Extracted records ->

◇ ◇ ◇ ◇ ◇

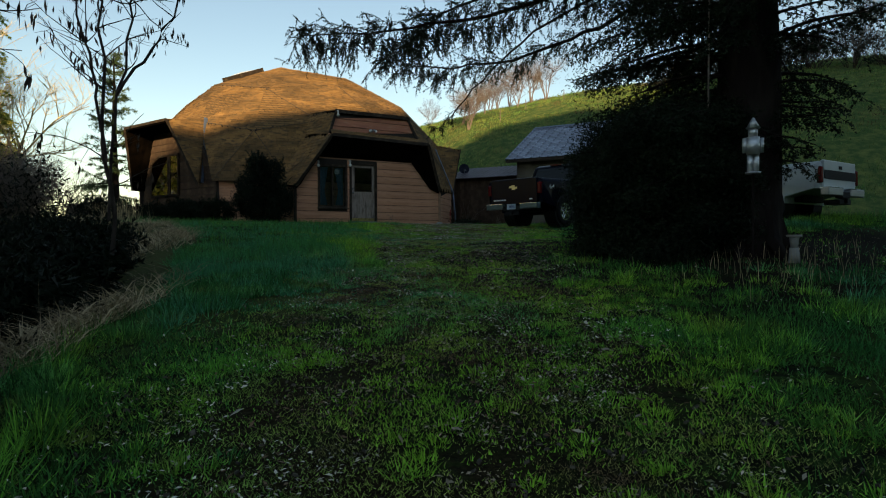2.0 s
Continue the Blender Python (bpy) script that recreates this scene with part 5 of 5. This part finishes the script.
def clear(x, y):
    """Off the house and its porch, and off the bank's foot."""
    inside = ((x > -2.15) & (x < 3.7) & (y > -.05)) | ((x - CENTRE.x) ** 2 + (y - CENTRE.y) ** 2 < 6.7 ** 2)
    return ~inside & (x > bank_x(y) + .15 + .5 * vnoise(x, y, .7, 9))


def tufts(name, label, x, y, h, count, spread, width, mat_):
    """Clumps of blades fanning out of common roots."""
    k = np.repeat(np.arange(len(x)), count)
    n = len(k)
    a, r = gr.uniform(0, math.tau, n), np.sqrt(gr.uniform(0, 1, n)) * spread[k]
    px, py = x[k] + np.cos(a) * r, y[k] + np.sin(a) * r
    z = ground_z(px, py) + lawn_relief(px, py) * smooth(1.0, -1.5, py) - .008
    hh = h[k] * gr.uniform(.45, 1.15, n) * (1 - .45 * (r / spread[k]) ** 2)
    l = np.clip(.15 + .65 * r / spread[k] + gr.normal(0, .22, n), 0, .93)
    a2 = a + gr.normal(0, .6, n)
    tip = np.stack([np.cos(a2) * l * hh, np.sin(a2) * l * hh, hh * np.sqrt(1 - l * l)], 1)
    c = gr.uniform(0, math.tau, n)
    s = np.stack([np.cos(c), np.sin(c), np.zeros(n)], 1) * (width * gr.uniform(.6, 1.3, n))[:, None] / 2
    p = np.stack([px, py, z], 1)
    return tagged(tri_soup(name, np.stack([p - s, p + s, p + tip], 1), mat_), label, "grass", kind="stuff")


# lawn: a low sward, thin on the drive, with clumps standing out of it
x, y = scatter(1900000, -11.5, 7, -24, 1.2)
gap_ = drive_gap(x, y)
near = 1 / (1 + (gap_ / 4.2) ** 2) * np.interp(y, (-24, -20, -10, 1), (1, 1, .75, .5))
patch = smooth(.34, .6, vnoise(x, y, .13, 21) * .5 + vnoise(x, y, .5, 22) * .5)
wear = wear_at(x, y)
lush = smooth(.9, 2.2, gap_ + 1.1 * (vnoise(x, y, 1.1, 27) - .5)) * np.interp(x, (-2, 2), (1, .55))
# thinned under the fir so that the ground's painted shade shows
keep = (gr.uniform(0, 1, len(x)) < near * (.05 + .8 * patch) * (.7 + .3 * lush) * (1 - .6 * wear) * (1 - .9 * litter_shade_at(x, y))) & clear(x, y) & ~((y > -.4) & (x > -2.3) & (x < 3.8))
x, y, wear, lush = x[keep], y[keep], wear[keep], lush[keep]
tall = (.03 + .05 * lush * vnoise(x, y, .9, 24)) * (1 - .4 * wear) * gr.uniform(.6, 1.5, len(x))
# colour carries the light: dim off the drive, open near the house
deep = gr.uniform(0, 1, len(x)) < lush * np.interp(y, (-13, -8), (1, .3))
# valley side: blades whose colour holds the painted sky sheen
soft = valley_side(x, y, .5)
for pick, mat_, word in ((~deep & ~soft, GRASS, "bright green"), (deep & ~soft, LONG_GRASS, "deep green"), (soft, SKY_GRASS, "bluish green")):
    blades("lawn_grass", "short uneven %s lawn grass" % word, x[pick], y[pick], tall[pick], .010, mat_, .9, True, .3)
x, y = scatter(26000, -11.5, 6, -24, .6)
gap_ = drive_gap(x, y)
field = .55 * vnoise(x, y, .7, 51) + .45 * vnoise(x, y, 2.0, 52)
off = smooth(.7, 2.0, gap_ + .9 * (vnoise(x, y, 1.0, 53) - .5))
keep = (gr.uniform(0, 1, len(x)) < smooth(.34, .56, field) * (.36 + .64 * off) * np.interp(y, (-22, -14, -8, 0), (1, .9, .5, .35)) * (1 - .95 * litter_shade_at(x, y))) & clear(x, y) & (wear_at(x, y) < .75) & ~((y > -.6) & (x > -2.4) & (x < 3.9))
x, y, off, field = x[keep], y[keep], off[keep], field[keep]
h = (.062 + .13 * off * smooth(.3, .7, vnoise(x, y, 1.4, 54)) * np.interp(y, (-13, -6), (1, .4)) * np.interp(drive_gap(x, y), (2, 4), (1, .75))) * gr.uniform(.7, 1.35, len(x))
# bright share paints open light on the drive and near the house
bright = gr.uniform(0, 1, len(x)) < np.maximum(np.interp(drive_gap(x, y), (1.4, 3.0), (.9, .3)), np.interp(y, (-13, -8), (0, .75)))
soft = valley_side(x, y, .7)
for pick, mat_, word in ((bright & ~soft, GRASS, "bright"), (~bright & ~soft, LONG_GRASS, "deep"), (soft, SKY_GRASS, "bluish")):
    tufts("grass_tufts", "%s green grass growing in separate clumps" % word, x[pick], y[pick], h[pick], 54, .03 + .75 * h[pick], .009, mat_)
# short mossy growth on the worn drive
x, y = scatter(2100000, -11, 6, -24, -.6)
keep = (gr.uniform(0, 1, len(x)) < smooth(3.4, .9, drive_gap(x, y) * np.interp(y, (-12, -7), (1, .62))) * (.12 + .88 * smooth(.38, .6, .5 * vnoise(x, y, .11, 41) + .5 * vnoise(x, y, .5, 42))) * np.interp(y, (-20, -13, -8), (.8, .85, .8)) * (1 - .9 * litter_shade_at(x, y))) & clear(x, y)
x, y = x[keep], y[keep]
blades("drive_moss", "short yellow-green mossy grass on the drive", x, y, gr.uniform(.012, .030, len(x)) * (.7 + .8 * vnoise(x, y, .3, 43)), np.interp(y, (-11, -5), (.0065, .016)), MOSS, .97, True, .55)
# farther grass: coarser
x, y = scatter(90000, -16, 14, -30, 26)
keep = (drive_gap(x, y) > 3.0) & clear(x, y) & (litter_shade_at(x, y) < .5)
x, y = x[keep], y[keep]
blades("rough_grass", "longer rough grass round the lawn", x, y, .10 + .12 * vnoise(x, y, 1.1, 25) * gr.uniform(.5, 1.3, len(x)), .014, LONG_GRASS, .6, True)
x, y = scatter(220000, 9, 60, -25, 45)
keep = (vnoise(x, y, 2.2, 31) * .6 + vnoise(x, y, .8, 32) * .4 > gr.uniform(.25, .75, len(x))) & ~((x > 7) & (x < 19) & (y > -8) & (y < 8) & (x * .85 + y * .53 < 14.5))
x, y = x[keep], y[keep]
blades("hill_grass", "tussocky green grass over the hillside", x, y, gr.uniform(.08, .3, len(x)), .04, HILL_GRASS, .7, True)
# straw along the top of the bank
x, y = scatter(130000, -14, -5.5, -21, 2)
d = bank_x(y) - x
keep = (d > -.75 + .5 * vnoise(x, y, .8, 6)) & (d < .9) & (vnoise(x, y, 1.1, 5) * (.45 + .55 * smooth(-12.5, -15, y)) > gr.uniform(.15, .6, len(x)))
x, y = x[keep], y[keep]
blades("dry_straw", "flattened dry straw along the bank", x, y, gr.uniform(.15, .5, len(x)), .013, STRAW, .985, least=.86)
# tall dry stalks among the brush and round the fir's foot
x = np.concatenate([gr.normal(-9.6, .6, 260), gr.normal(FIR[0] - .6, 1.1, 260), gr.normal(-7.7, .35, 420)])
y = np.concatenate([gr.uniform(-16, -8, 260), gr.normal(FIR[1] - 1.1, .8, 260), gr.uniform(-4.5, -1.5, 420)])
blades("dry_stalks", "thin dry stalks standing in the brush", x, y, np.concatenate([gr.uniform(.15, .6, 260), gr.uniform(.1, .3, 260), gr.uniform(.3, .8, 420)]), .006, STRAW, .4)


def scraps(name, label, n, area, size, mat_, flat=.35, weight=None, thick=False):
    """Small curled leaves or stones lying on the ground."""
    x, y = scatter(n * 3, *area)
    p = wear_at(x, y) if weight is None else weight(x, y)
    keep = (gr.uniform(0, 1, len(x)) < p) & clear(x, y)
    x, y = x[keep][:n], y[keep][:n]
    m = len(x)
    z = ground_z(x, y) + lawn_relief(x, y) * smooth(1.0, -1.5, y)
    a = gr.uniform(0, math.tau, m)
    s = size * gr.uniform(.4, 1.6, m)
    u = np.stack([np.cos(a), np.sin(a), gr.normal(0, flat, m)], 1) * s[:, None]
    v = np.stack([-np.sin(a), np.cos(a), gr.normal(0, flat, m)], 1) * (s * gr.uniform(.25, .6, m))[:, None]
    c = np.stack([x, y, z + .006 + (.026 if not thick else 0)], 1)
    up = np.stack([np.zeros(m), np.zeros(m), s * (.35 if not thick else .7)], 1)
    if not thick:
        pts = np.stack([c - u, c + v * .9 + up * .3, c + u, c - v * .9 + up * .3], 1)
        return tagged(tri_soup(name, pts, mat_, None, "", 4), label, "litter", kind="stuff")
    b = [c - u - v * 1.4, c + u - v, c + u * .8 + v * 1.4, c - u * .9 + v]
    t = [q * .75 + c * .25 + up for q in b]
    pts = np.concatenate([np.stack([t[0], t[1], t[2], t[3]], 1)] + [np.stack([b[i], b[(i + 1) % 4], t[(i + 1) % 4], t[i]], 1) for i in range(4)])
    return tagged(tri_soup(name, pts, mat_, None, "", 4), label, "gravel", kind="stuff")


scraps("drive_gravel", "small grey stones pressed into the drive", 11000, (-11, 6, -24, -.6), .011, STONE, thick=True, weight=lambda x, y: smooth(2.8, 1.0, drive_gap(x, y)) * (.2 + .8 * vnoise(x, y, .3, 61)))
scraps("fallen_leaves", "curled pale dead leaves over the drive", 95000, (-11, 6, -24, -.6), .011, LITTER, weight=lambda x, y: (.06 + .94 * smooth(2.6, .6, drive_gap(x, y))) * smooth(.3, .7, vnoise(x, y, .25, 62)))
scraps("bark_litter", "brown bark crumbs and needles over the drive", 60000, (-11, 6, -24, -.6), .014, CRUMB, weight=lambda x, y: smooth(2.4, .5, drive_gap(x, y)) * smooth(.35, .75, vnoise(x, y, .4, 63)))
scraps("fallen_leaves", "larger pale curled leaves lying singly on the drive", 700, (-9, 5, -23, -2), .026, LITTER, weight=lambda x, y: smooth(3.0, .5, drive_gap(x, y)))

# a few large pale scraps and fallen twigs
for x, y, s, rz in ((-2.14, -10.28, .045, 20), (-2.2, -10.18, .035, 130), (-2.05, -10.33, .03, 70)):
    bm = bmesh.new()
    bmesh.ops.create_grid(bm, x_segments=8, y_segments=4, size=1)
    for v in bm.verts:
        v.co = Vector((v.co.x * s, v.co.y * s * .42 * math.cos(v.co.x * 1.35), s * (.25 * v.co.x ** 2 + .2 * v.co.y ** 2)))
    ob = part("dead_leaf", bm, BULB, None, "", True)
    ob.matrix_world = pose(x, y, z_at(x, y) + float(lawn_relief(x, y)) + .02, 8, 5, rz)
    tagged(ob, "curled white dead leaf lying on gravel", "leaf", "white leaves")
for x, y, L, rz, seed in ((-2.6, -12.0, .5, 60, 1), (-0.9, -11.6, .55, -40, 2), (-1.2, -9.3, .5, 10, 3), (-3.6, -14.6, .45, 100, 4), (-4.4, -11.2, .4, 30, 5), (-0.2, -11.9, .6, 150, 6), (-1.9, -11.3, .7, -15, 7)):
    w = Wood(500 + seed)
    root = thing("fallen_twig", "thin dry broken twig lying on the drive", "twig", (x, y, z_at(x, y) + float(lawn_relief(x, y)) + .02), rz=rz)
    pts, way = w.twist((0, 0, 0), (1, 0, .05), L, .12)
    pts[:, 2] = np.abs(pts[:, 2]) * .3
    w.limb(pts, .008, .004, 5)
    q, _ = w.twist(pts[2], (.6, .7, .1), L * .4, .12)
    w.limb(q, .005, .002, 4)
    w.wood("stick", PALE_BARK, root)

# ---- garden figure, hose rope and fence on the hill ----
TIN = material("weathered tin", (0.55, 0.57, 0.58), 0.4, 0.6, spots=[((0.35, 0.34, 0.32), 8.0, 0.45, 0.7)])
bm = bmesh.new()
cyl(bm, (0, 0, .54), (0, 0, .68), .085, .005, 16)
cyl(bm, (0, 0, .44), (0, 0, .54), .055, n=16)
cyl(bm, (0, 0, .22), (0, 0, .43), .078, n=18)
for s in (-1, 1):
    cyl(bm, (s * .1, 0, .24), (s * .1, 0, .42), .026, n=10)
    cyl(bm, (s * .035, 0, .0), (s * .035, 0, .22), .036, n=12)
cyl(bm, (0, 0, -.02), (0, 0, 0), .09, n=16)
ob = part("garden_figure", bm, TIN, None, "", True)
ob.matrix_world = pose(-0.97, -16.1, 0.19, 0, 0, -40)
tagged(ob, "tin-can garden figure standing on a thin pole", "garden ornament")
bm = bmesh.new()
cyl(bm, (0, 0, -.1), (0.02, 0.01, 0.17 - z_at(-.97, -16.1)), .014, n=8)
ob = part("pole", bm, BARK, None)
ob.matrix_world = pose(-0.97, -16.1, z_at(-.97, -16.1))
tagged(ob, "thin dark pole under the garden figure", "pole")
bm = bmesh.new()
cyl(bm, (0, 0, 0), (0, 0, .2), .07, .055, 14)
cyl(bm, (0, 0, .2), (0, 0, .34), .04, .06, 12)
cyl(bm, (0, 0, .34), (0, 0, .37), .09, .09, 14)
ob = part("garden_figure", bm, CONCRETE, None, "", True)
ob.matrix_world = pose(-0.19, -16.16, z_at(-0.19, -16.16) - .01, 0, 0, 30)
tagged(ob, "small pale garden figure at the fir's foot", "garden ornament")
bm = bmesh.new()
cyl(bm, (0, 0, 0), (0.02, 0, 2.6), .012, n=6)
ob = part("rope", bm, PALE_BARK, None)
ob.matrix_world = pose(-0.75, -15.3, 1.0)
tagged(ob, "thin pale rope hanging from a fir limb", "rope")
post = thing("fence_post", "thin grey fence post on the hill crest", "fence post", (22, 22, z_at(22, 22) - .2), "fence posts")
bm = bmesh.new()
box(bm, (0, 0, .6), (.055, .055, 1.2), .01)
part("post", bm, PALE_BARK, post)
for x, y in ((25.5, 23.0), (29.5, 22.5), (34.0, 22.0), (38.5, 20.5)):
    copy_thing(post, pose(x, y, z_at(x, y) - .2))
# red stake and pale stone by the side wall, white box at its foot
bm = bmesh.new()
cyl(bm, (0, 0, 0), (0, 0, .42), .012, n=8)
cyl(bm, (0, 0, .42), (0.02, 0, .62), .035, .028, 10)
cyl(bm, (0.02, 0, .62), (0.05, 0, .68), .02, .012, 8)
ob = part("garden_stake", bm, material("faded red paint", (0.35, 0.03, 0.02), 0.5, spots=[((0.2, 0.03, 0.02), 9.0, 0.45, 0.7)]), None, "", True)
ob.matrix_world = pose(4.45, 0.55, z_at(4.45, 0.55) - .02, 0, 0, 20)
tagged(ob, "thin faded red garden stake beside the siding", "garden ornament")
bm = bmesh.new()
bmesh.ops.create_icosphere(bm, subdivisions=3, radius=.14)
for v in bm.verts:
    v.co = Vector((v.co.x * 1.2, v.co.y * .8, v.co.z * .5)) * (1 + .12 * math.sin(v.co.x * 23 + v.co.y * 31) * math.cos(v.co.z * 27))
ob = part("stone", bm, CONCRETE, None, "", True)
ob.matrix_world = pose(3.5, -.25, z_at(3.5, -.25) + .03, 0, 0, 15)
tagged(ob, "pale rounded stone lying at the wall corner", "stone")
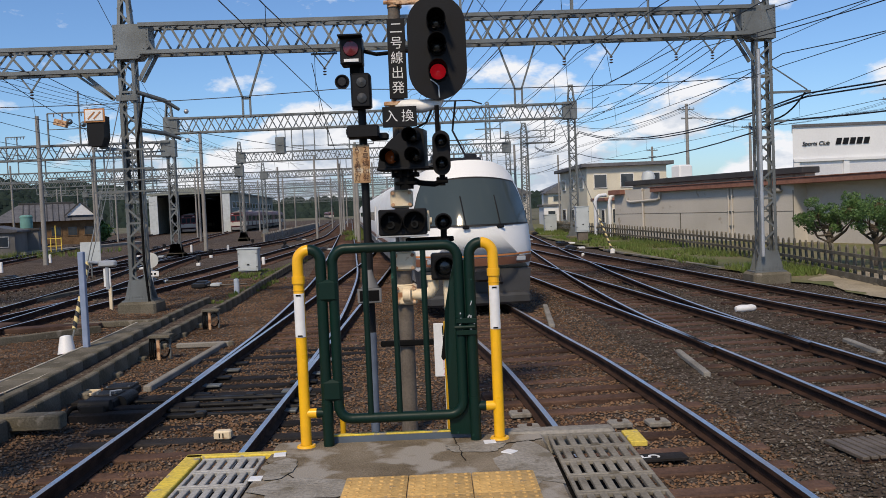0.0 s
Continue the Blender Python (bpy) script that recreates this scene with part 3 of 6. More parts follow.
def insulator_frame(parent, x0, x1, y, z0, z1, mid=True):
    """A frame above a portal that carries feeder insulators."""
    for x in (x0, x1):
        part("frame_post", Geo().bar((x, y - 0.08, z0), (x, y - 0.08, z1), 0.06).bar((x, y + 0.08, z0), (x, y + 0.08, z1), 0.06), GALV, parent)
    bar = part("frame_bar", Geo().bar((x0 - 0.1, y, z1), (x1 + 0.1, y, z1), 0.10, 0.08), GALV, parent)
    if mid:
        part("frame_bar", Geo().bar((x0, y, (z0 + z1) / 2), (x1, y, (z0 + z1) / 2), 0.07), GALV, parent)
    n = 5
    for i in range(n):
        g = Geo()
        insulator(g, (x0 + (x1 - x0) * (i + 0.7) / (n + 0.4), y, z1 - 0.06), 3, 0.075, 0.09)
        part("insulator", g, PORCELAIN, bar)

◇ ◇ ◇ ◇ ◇

Exercise objective ->
Transcribe the records above exactly, but only from the line that contains "More parts follow." through their final line, inclusive.

Answer for the task ->
Continue the Blender Python (bpy) script that recreates this scene with part 3 of 6. More parts follow.
def insulator_frame(parent, x0, x1, y, z0, z1, mid=True):
    """A frame above a portal that carries feeder insulators."""
    for x in (x0, x1):
        part("frame_post", Geo().bar((x, y - 0.08, z0), (x, y - 0.08, z1), 0.06).bar((x, y + 0.08, z0), (x, y + 0.08, z1), 0.06), GALV, parent)
    bar = part("frame_bar", Geo().bar((x0 - 0.1, y, z1), (x1 + 0.1, y, z1), 0.10, 0.08), GALV, parent)
    if mid:
        part("frame_bar", Geo().bar((x0, y, (z0 + z1) / 2), (x1, y, (z0 + z1) / 2), 0.07), GALV, parent)
    n = 5
    for i in range(n):
        g = Geo()
        insulator(g, (x0 + (x1 - x0) * (i + 0.7) / (n + 0.4), y, z1 - 0.06), 3, 0.075, 0.09)
        part("insulator", g, PORCELAIN, bar)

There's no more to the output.